Lidya’nın başkentine gidiyoruz. Afrodit’e adanan antik şehre. Orada Baba Dağı’nın eteklerinde kurulmuş antik şehre. Baba Dağı deyip geçme. Mermer ve su deposu. Afrodisias şehrinin tüm su ihtiyacını karşıladığı yetmiyormuş gibi bir de şehirde faaliyet gösteren antik dünyada ünlü heykel ustalarının malzeme kaynağı.
Yağmurlu bir günde ziyaret ediyoruz antik kenti. Şehrin bilinen tarihi bölgedeki diğer antik şehirlere benziyor. Geç bronz çağında başlayan ilk yerleşimlerin daha üstün kültüre sahip luvilerle değişime uğradığı bölgede şehir devletleri kurdukları söyleniyor. Luvilerin tanrıça kültü tüm Anadolu’ya yayılır. Frigya’da Kybele, Lidya’da Afrodit, başka şehir devletlerinde İştar.
Afrodit’in koruyuculuğunda gelişen şehir devleti binlerce yıl süren barbar saldırganlardan bir şekilde kendini korumayı başarıyor, ardından gelen Pers, Grek ve Roma ordularını haraç ve taviz vererek şehri yağmalanmaktan kurtarıyorlardı. Afrodisias en görkemli dönemini M.S. 100 yıllarından sonra yaşayacaktı. Grek ve Roma uygarlığını asırlar boyunca taşıyan şehir devleti kurduğu ticaret ağıyla zenginleşiyordu. Hristiyanlığın resmen kabul edilmesinden sonra her türlü “pagan” sembolün yok edildiği dönemde şehrin adı da değiştirilir. Muhafazakar Bizans rahipleri heykellerin çoğunu tahrip ederler. M.S. 1000 yıllarından itibaren şehir depremlerle, korsan saldırılarıyla hasar görecek bir iki asır sonra da tümüyle terk edilecekti. Günümüze kadar ulaşan eserlerin çoğunun toprak altında kalmasıyla yok olmaktan kurtulduğu söylenebilir.

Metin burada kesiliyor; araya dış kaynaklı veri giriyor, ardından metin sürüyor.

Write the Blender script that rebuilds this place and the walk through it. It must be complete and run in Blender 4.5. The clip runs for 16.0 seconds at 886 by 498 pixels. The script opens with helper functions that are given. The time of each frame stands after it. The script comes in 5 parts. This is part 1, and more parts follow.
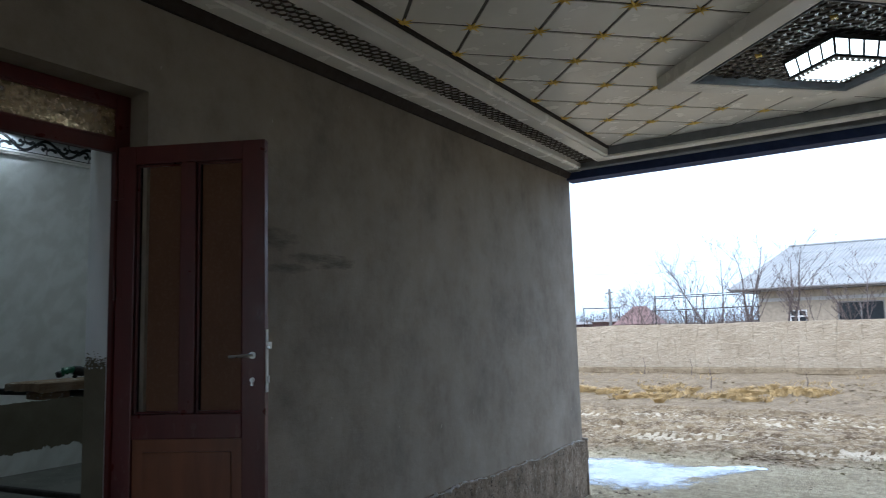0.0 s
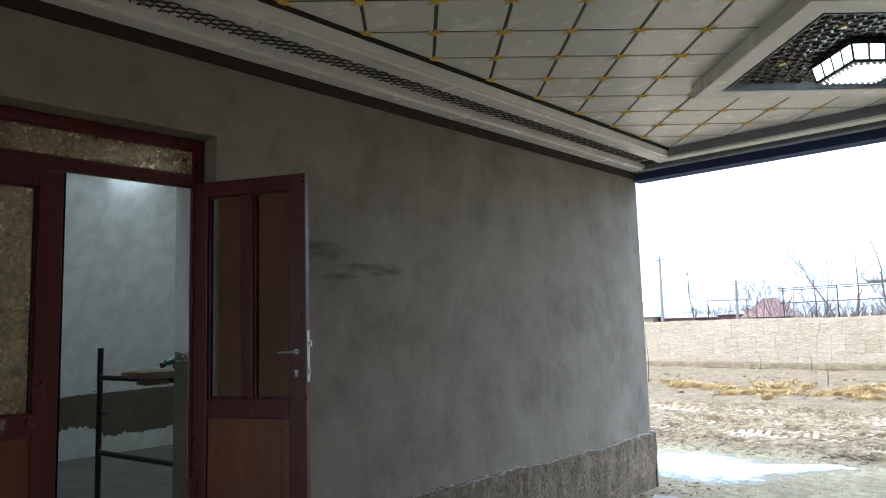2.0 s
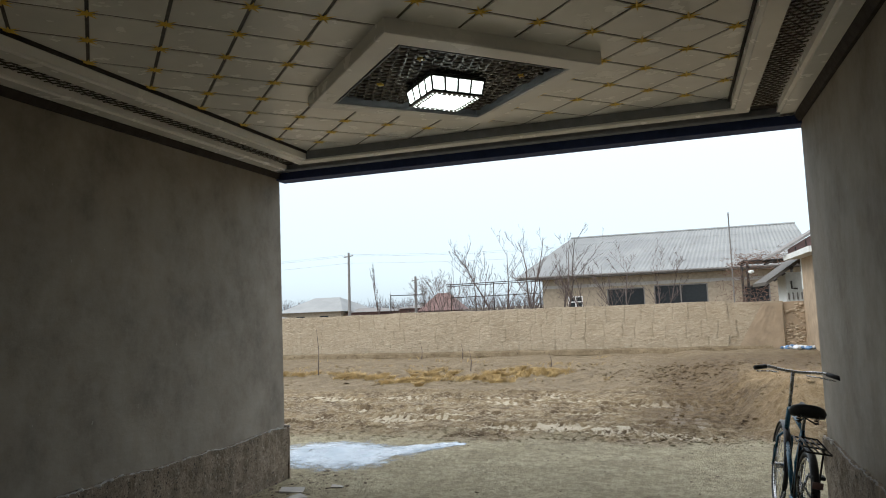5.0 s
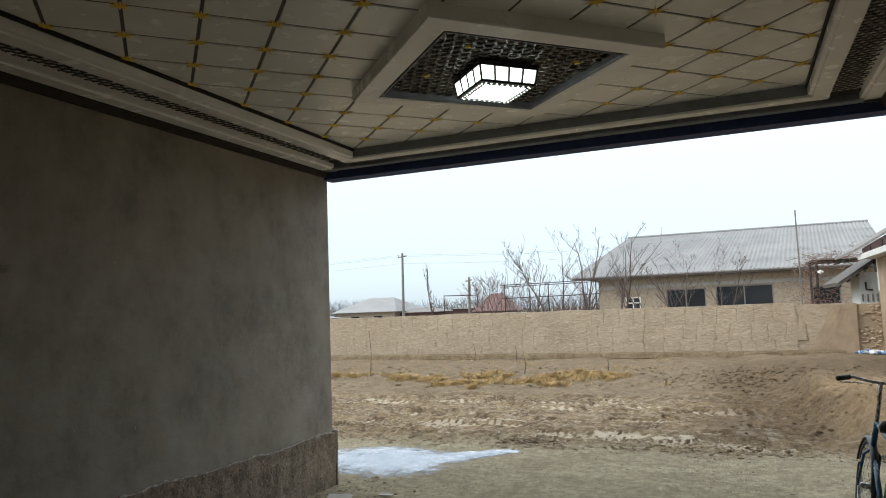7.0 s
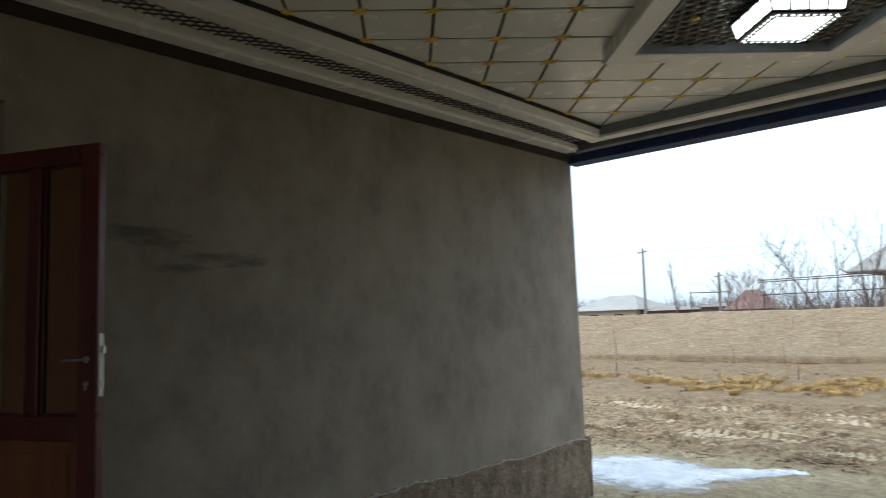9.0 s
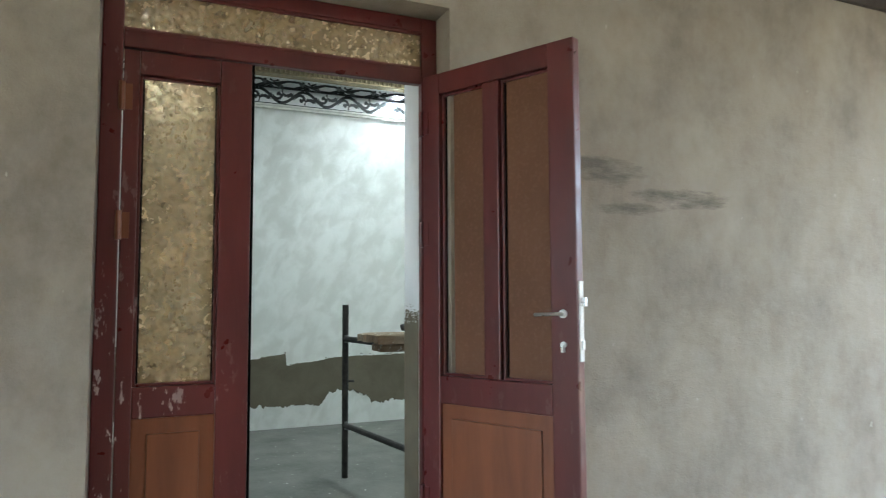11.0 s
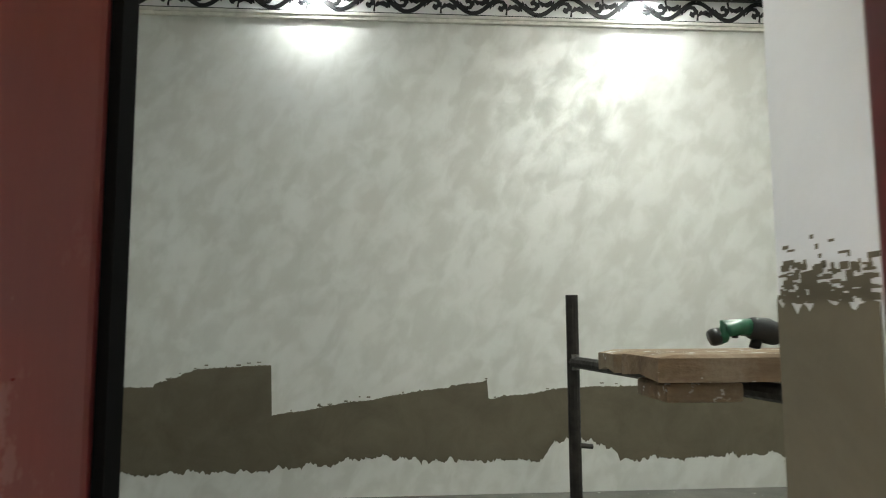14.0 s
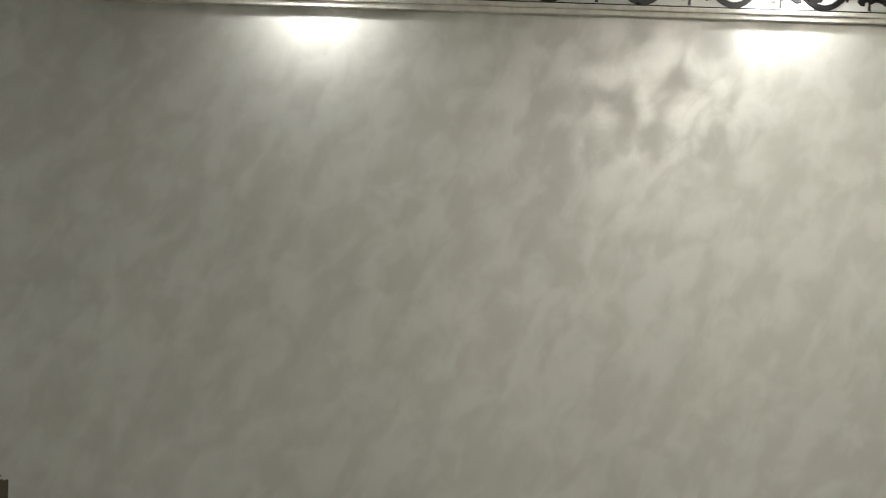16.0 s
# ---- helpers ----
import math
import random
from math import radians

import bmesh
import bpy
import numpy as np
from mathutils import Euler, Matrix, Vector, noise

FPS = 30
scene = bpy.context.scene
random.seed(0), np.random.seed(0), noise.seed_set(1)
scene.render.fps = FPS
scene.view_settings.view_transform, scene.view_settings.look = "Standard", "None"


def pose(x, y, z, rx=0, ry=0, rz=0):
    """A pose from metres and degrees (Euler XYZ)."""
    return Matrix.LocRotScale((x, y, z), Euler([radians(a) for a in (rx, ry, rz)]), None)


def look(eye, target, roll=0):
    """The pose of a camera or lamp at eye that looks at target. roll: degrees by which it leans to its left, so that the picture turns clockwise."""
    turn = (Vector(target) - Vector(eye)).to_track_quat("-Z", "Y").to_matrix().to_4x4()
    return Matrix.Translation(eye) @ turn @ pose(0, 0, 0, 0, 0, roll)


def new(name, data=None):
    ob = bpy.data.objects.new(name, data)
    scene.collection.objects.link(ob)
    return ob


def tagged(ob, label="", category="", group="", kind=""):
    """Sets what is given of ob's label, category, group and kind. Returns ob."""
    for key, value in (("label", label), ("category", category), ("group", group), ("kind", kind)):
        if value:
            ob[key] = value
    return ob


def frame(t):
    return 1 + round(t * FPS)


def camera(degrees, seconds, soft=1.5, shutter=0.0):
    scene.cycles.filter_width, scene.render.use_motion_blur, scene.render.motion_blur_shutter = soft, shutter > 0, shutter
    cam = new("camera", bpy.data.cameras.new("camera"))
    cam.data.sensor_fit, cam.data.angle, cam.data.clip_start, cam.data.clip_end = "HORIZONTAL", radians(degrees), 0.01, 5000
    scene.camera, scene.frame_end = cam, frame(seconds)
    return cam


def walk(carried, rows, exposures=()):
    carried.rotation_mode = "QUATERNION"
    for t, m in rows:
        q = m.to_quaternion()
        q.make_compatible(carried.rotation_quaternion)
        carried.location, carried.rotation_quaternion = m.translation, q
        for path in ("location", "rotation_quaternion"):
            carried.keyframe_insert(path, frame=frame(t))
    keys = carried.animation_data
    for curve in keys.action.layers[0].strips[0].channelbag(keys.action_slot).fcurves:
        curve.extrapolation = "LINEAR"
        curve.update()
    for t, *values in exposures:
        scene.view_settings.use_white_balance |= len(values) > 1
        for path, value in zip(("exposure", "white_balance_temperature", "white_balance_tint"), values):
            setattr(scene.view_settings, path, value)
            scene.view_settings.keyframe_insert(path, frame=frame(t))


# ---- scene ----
cam = camera(65.0, 16.0, soft=1.0, shutter=0.22)
PATH = [
    (0, (2.802, -6.905, 1.579), (1.729, -5.233, 1.807), -1.7),
    (0.5, (2.992, -6.995, 1.61), (1.762, -5.433, 1.83), -1.4),
    (1, (3.131, -6.991, 1.593), (1.843, -5.477, 1.813), -1.8),
    (1.5, (3.337, -6.946, 1.608), (1.993, -5.48, 1.82), -1.9),
    (2, (3.551, -6.984, 1.607), (2.2, -5.525, 1.824), -1.7),
    (2.5, (3.751, -7.049, 1.647), (2.448, -5.545, 1.849), -1.6),
    (3, (3.923, -7.012, 1.732), (2.856, -5.33, 1.918), -1.7),
    (3.5, (4.121, -6.974, 1.703), (3.327, -5.148, 1.887), -2.7),
    (3.7, (4.202, -6.946, 1.68), (3.471, -5.094, 1.862), -2.7),
    (5.8, (4.07, -6.604, 1.614), (3.449, -4.71, 1.784), -2.3),
    (6, (4.063, -6.574, 1.616), (3.411, -4.691, 1.788), -2.3),
    (6.5, (4.068, -6.522, 1.626), (3.322, -4.675, 1.807), -2.3),
    (7, (4.064, -6.456, 1.642), (3.292, -4.619, 1.819), -2.1),
    (7.5, (3.983, -6.342, 1.673), (3.202, -4.51, 1.848), -2.2),
    (8, (3.908, -6.259, 1.679), (3.105, -4.435, 1.853), -2.1),
    (8.5, (3.787, -6.086, 1.67), (2.789, -4.361, 1.847), -2.2),
    (9, (3.653, -6.017, 1.615), (2.32, -4.539, 1.812), -2.0),
    (9.5, (3.326, -6.027, 1.568), (1.756, -4.806, 1.776), -1.8),
    (10, (3.117, -6.05, 1.565), (1.43, -4.997, 1.772), -1.5),
    (10.2, (2.984, -6.183, 1.583), (1.282, -5.149, 1.764), -1.4),
    (12.3, (1.64, -5.834, 1.446), (-0.33, -5.562, 1.65), -0.6),
    (12.5, (1.488, -5.773, 1.446), (-0.486, -5.527, 1.658), -1.0),
    (13, (1.16, -5.685, 1.448), (-0.818, -5.463, 1.641), 0.1),
    (13.5, (0.8, -5.633, 1.43), (-1.178, -5.415, 1.625), 0.1),
    (13.8, (0.577, -5.562, 1.444), (-1.405, -5.384, 1.639), -0.1),
    (14, (0.431, -5.533, 1.435), (-1.552, -5.376, 1.638), -0.3),
    (14.2, (0.319, -5.542, 1.436), (-1.665, -5.39, 1.64), -0.2),
    (14.5, (0.133, -5.559, 1.45), (-1.849, -5.392, 1.658), -0.3),
    (15, (-0.212, -5.491, 1.503), (-2.197, -5.342, 1.701), -0.6),
    (15.3, (-0.414, -5.494, 1.575), (-2.397, -5.338, 1.788), -0.4),
    (15.5, (-0.539, -5.528, 1.648), (-2.517, -5.368, 1.895), -0.3),
    (16, (-0.819, -5.667, 1.991), (-2.806, -5.521, 2.163), 0.0),
]
EXPOSURES = [
    (0, 1.55, 5450, 13),
    (0.5, 2.1, 5450, 11),
    (1.5, 2.35, 5500, 11),
    (2.3, 2.2, 5550, 11),
    (3.0, 1.7, 5750, 9),
    (3.5, 1.05, 6300, 10),
    (8, 1.0, 6500, 11),
    (9.0, 1.3, 6200, 10),
    (9.5, 2.4, 5600, 10),
    (10.2, 3.5, 6000, 9),
    (12.3, 4.95, 5300, 10),
    (13.0, 4.95, 5400, 10),
    (14.2, 4.12, 6950, 17),
    (15, 4.03, 7150, 21),
    (16, 3.75, 7250, 22),
]
walk(cam, [(t, look(eye, target, roll)) for t, eye, target, roll in PATH], EXPOSURES)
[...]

Aracımızı park yerine bırakıp antik şehre traktörlerin çektiği vagonlarla taşınıyoruz. Belediye bu hizmeti ücretsiz olarak veriyormuş. Küçük araçlardan beş otobüslerden 25 TL park ücreti alınıyor. Müze kartımı makineye okutup geçiyorum. Robot ses beni selamlıyor. Hoş geldiniz diyor.
Giriş yolu müzeye çıkıyor. Müze bahçesi lahitlerle dolu. Her biri ayrı bir sanat eseri olan kabartmalarla süslü mermer lahitler. Bazılarının üzerinde Latince yazılar var. Büyük bir olasılıkla zengin tüccarların lahitleri. Antik kentlerin ortak yönleri var. Nekropol, Agora, Anfitiyatro, Stadyum, Bouleterion, Odeon, Gymnasium gibi yapılar hemen hemen her antik kentte görülebiliyor.
Afrodisias Stadyumu şehrin kuzeyinde yer alıyor. Turistik broşürlerdeki verilere göre 262 metre uzunluk, 50 metre genişlik ve 30.000 izleyici alabilecek oturma sıralarına sahipmiş.Bu bölgede şimdiye kadar gördüğüm en büyük stadyum. Perge, Kibyra stadyumları Afrodisias’la karşılaştırıldığında mutlaka ortaya başka gerçekler çıkacaktır.